The Union home ministry is yet to frame rules to implement the Citizenship (Amendment) Act of 2019 (CAA). The law which sparked nationwide protests was cleared by Parliament on December 11.

Senior ministry officials said on condition of anonymity that defining a process to establish the identity of those that have faced religious persecution is proving to be “difficult”. “We are looking into the issue,” said a senior home ministry official. The law fast-tracks citizenship to persecuted religious minorities, except Muslims, from Pakistan, Afghanistan and Bangladesh.

The official, however, added that the ministry is not waiting for the Supreme Court to rule on various pleas against CAA. Several petitions were filed challenging the constitutional validity of the law. On December 18, the SC, while refusing to stay the implementation of CAA, agreed to examine the law’s constitutional validity. The apex court is scheduled to hear the petitions on January 22. “There is no direction from the court holding back the government from framing the CAA rules,” the official said.

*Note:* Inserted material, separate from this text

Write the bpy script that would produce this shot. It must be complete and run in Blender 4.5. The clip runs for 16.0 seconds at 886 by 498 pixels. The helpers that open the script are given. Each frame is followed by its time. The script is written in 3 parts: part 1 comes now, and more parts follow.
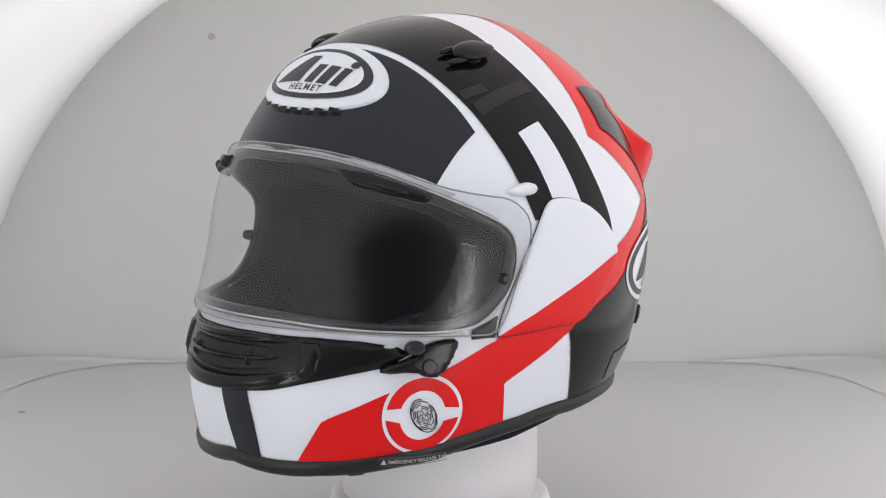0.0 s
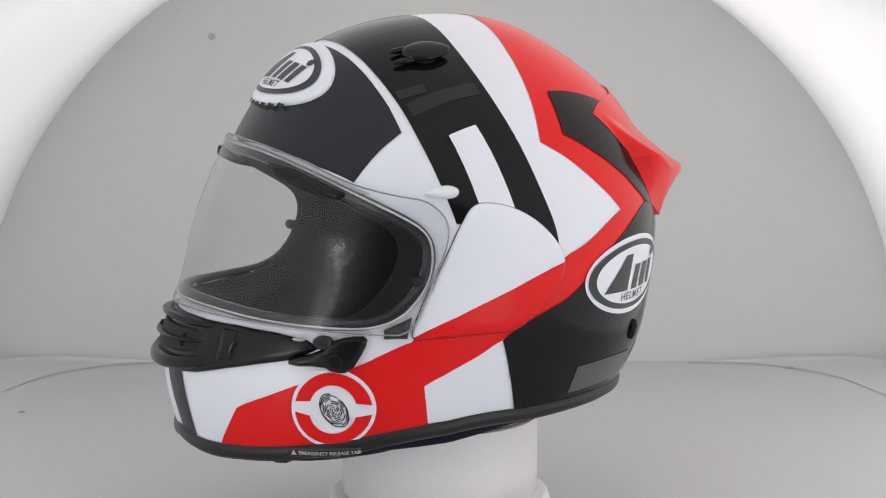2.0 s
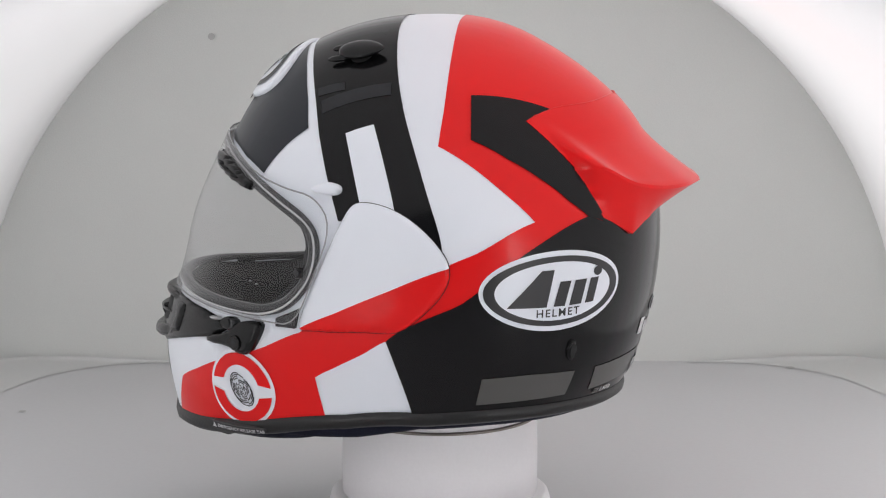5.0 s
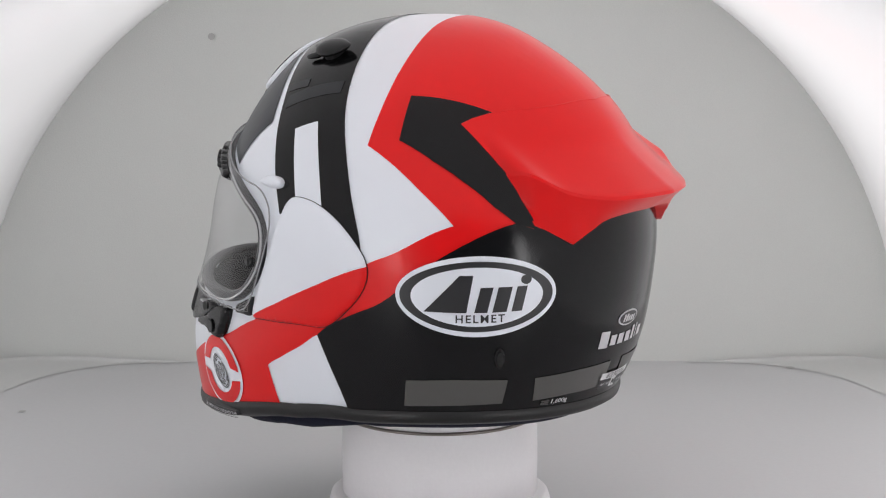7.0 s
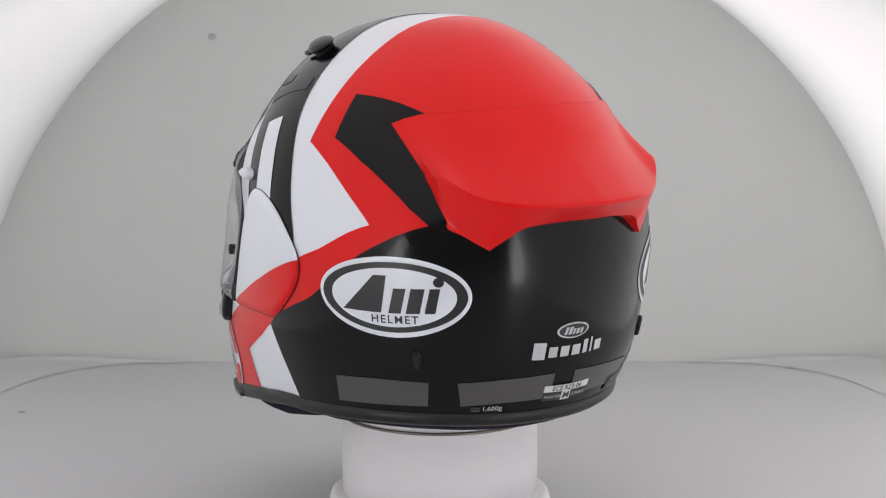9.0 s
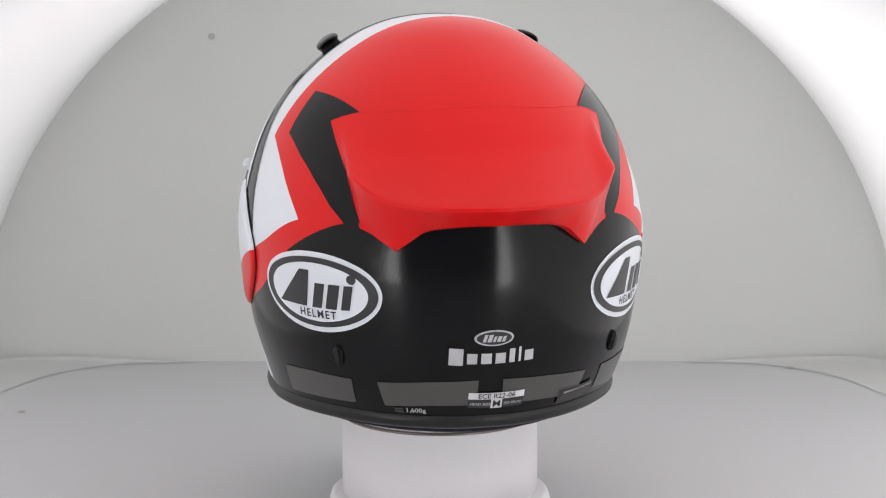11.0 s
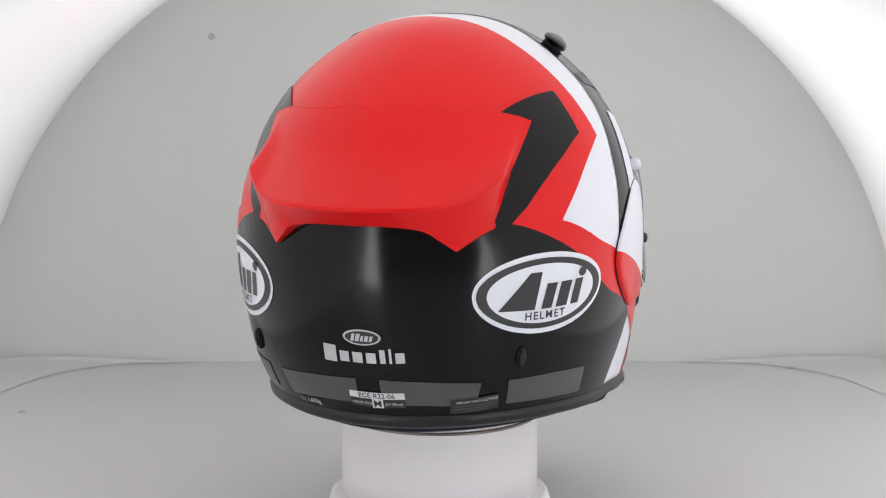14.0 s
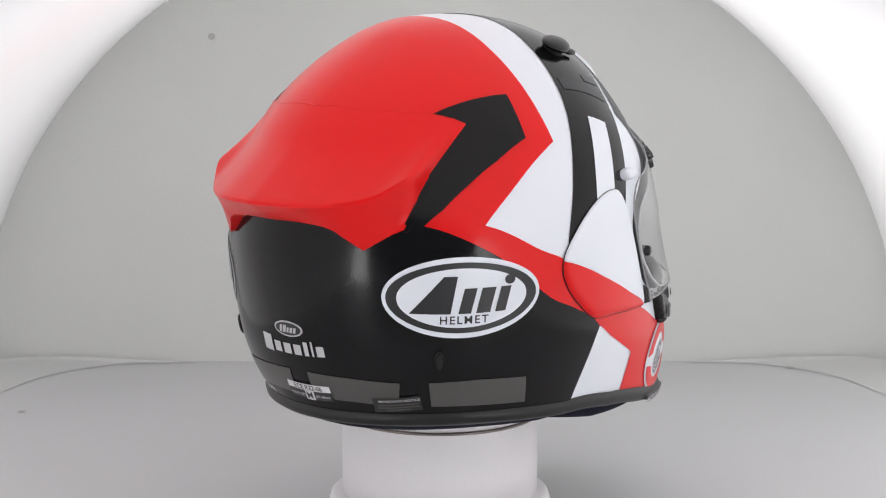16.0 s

Interestingly, the Research and Analysis Wing told the Joint Parliamentary Committee, which examined the Citizenship Amendment Bill 2016 : “Our only concern has been that the agencies who are inimical to us should not have a legal framework within which they can exploit our situation and infiltrate their own people into our own country…” RAW and Intelligence Bureau (IB) testified before the JPC in September and October 2016, March 2017 and October 2018.